I am curious to know if every website should have a privacy policy and/or a terms of use page. What are the legal implications if a site doesn't have them? Are there certain categories of websites that legally require them?


6 Answers 6


Google Adsense requires a privacy policy.

  • 1
    Why was this downvoted? It's a correct answer to the question.
    – delete
    Jul 16, 2010 at 1:32
  • It answers the question that got me here too... "Why did Google reject my site as incomplete?" +1. Apr 30, 2011 at 4:42

This is just my opinion but I would say any site that allows visitors to interact should have a privacy policy and terms of use page. There are really 3 kinds of sites that go from least to most well documented in my mind.

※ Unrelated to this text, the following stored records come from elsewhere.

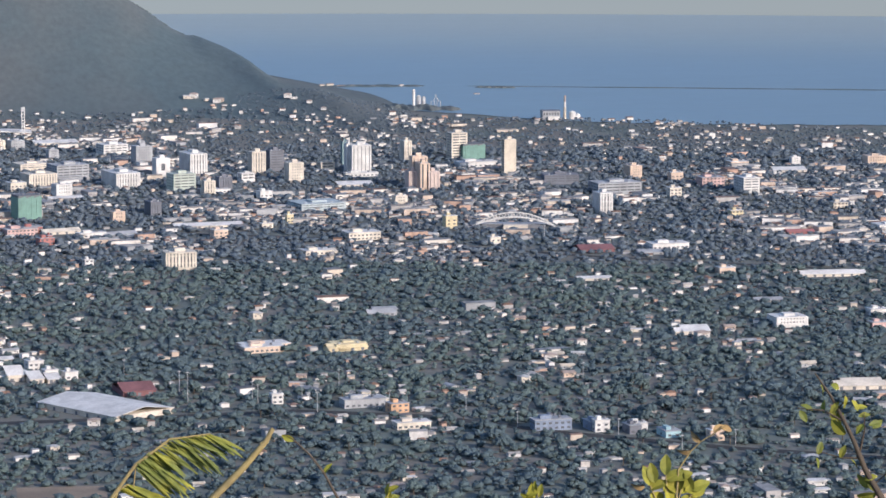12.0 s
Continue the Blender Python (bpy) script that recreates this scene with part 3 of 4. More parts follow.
shed(-346.1, 2499.4, 22.3, 9, 4, 20, "tan")
shed(-296.5, 2518, 25.3, 14, 4, 20, "grey")
low_block(-243.3, 2455.8, 20.2, 8, 6.5, 20, "white")
low_block(-212.7, 2421.6, 15.0, 8, 7, 20, "cream")
low_block(-246.2, 2180.1, 11.7, 8, 4.5, 20, "white")
shed(-227, 2178.2, 26.3, 14, 4.5, 20, "grey")
low_block(-195.4, 2152.7, 14.8, 8, 4, 20, "tan")
low_block(-373.7, 2164.8, 19.4, 8, 4, 20, "cream")
low_block(-272.9, 2184.1, 5.1, 6, 9, 20, "red")
low_block(-285.5, 2199.3, 17.7, 9, 6.5, 20, "blue")
low_block(-95.9, 2532.7, 20.3, 8, 5, 20, "white")
low_block(50.1, 2627.2, 12.7, 8, 5.5, 20, "pink")
low_block(69.2, 2626.6, 14.9, 8, 6, 20, "red")
low_block(77.7, 2566.7, 11.1, 8, 5.5, 20, "red")
shed(90.2, 2626.4, 28.9, 9, 4, 20, "cream")
low_block(111.8, 2602.9, 20.9, 8, 4, 20, "white")
shed(132.6, 2609, 24.8, 9, 3.4, 20, "grey")
shed(-9.3, 2626.5, 33.7, 9, 4, 20, "white")
low_block(14.8, 2651.1, 12.8, 8, 5, 20, "cream")
low_block(-120.3, 2289.6, 15.3, 8, 4, 20, "cream")
low_block(-120.7, 2211.5, 16.6, 8, 4, 20, "peach")
low_block(-97.5, 2181.6, 21.8, 8, 4.5, 20, "cream")
low_block(-83.4, 2150.6, 19.7, 8, 6, 20, "yellow")
low_block(-146.6, 2320.1, 17.4, 8, 3.6, 20, "white")
shed(-76.8, 2288.7, 22.9, 8, 3.2, 20, "tan")
low_block(-54, 2598.9, 26.0, 8, 5, 20, "peach")
low_block(-37.1, 2630.2, 19.7, 8, 5, 20, "rose")
low_block(-153.4, 2384.9, 12.0, 8, 3.5, 20, "rose")
low_block(-167.7, 2366.8, 19.0, 8, 4, 20, "white")
low_block(-183.4, 2320.9, 21.4, 8, 4, 20, "cream")
low_block(224.7, 1887.3, 23.1, 9, 5, 12, "grey")
low_block(242.3, 1821.7, 18.4, 9, 4, 12, "cream")
low_block(313.3, 1809.2, 19.9, 9, 6, 8, "blue")
low_block(337.7, 1799.7, 7.9, 6, 6.5, 8, "white")
low_block(356.5, 1797.2, 9.2, 6, 5, 8, "white")
low_block(179.8, 1901.5, 6.4, 5, 6, 12, "white")
shed(450.8, 2110.5, 21.6, 9, 4, 5, "white")
low_block(187.9, 2074.4, 24.3, 9, 4, 14, "peach")
shed(236.9, 2074.2, 24.4, 9, 4.5, 14, "yellow")
shed(273.9, 2205.7, 18.5, 9, 4, 12, "grey")
shed(502.5, 1908.3, 28.9, 10, 4.5, -2, "cream")
shed(596.4, 2340.9, 44.3, 9, 4, 0, "white")


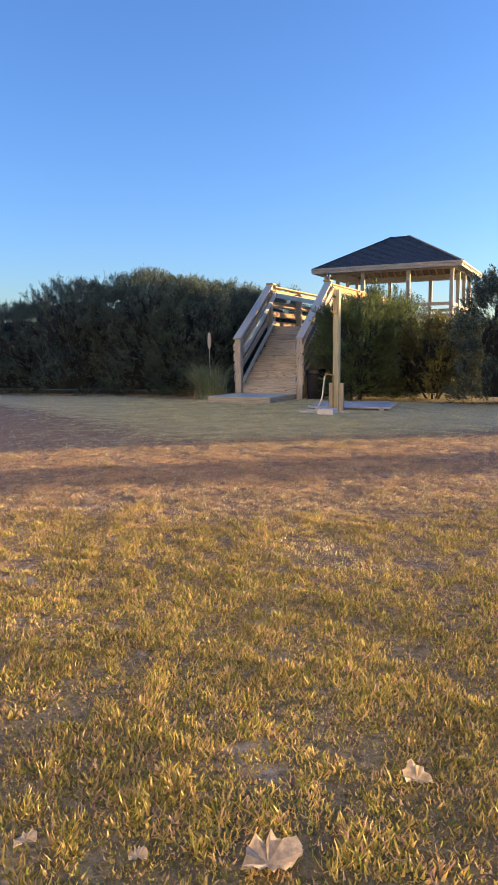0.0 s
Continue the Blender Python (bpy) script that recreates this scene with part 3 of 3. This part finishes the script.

  1. Sites that allow visitor interaction like posting comments without an account
  2. Sites that allow visitors to create accounts and interact with the site
  3. Sites that allow visitors to spend money on things like buying goods, buying services, or donating money.

I think you will always want, if you are not required by law (this part I don't know), to have a privacy policy and terms of use for a site that allows money to change hands. Luckily this is usually done for you by companies like PayPal if you partner with them. In general though you will probably want to have your own terms and privacy policy policy even if it just points to the processors.

The main purpose of the privacy policy and terms of use are to cover the site owner from legal actions. When the site only allows comments there is not much to worry about. If the site allows users to login and create content then there is some room for concern and a small terms and privacy doc are good to just cover yourself or your company from a disgruntled person.

In the end I think having terms and a privacy policy is kind of like having internet security. Web Security is always a function of the strength of what you have against the number of people that want to break it. The bigger a site gets the more likely it is to come under scrutiny by others either looking for a free money or to take advantage of something/someone in a position of power.

  • I think all sites should let people know what the web server records, at least, but great answer.
    – Tim Post
    Jul 13, 2010 at 17:48

Whenever you collect data from users that they may want kept private, Most commonly E-mail addresses, physical addresses, and payment information.


If you're storing any information about user activity data (including but not limited to: identity information, email addresses, user-agent strings, IP address information, dates and times of user activity, cookies and user preferences, and much much more), you need to consider having a privacy policy.

Have a look at the sample privacy policies from this thread and see if any of the elements they refer to, you refer to your site.

Privacy is a huge area of activity. Check out the EFF site for informations of concern.


Some jurisdictions require a privacy policy (at least for business sites) by law. You maybe should consult a lawyer for specific advice to your particular site.


Coming to this late in the day, but the 3 definitions given by the first answer-ee really nail it in my opinion.

Rather than simply being an 'insurance policy' against legal/regulatory action, I think website owners should view this rather as an opportunity to show themselves as transparent and responsible. In a crowded market, this brings with it a competitive advantage.

In the UK, I would say every site should at least have a privacy/cookie usage policy, company number and contact details as a minimum standard of disclosure, whether you're capturing user data or not. Just like if you have a shop, you have an address, name of proprietor and a letterbox for correspondence.